Data extract:
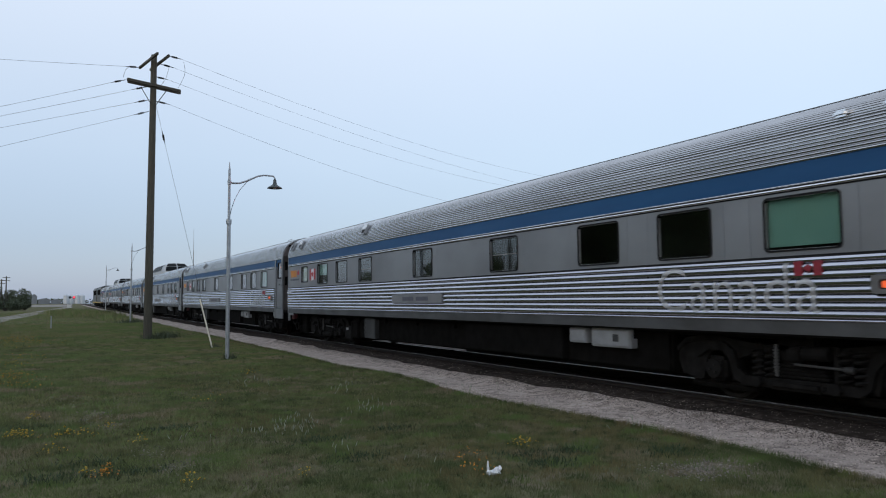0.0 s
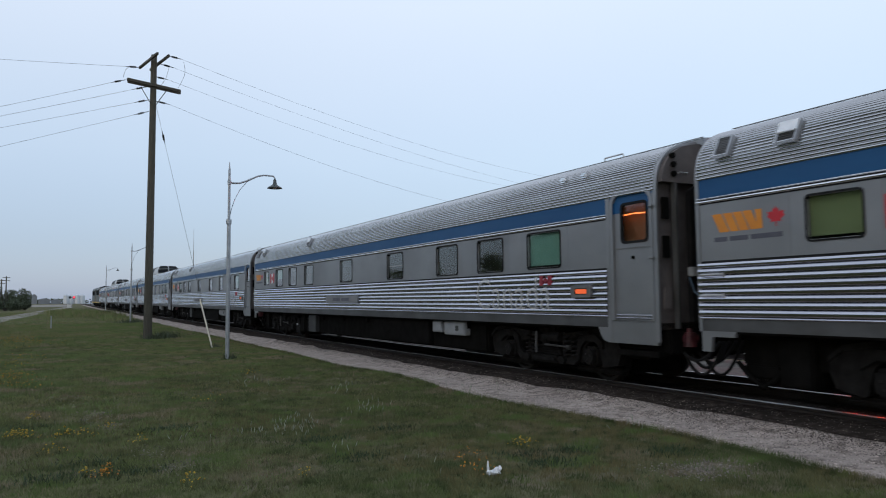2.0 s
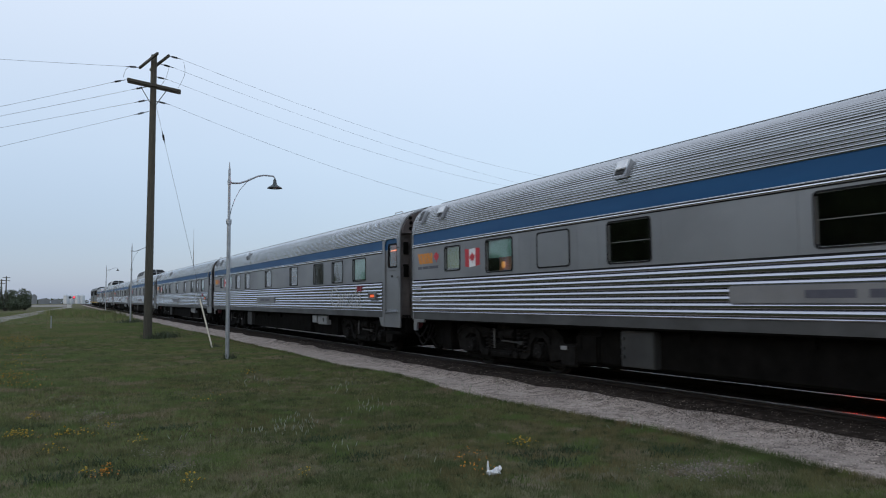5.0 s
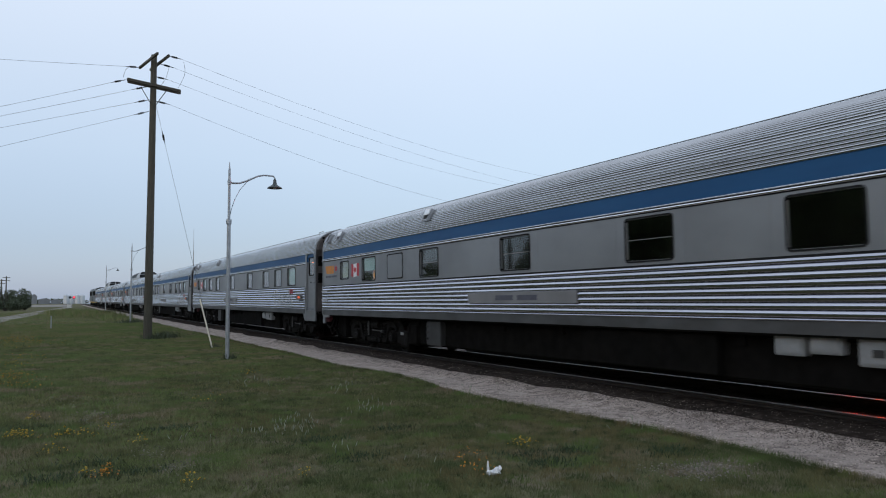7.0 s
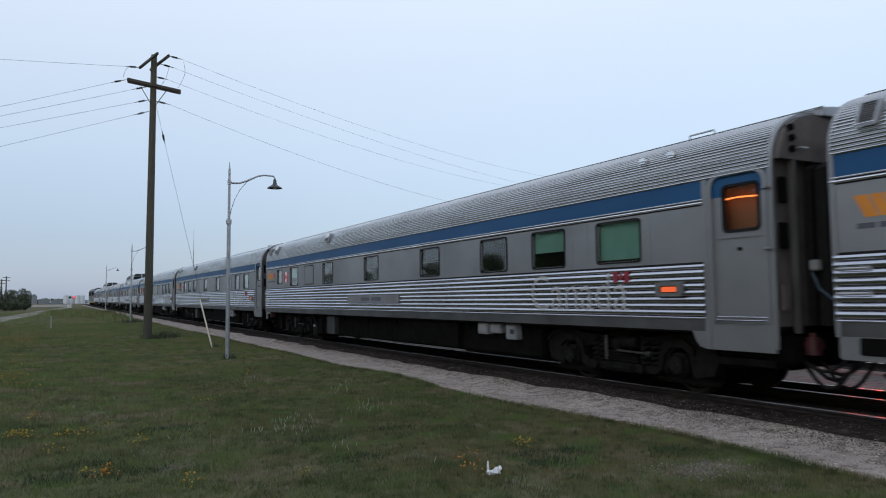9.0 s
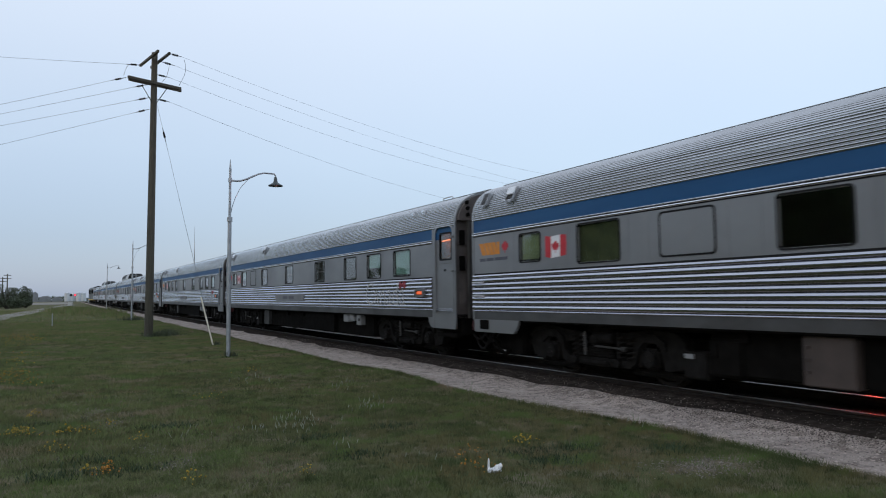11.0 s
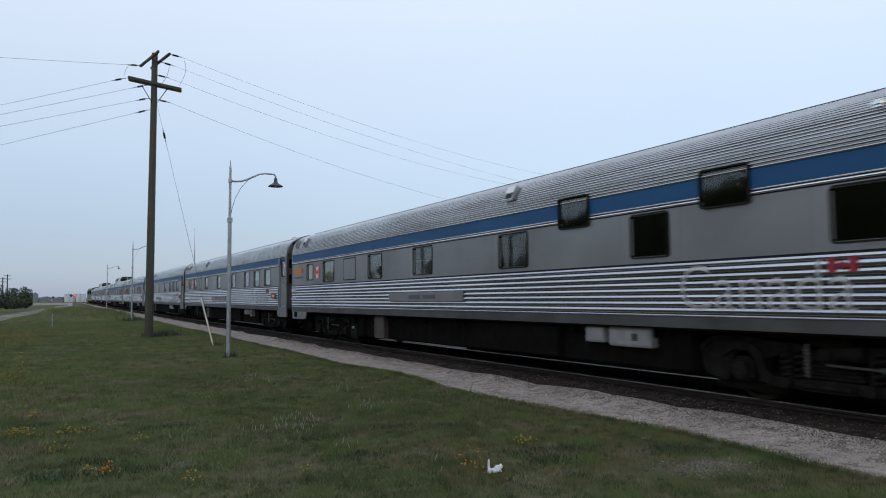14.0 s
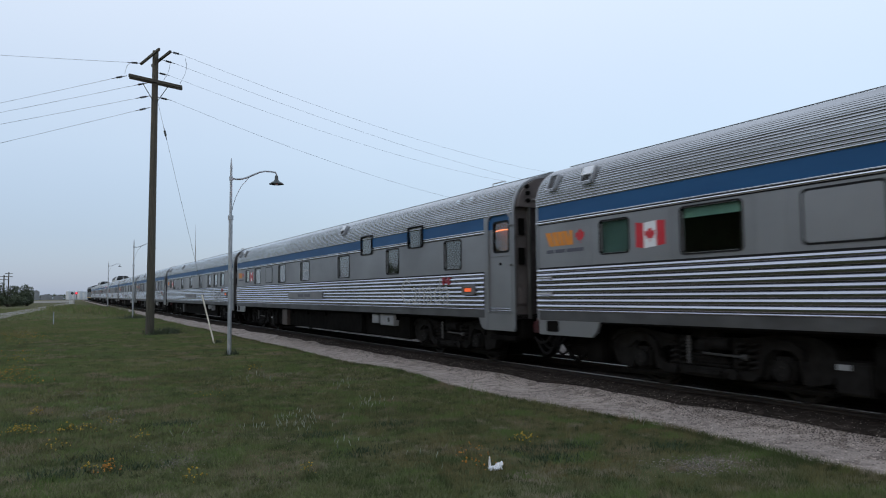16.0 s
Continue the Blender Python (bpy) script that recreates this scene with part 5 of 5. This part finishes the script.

Directions for this task:
Leave the pictures out and output the rest of the listing exactly.

Completed task:
0.0 s
2.0 s
5.0 s
7.0 s
9.0 s
11.0 s
14.0 s
16.0 s
Continue the Blender Python (bpy) script that recreates this scene with part 5 of 5. This part finishes the script.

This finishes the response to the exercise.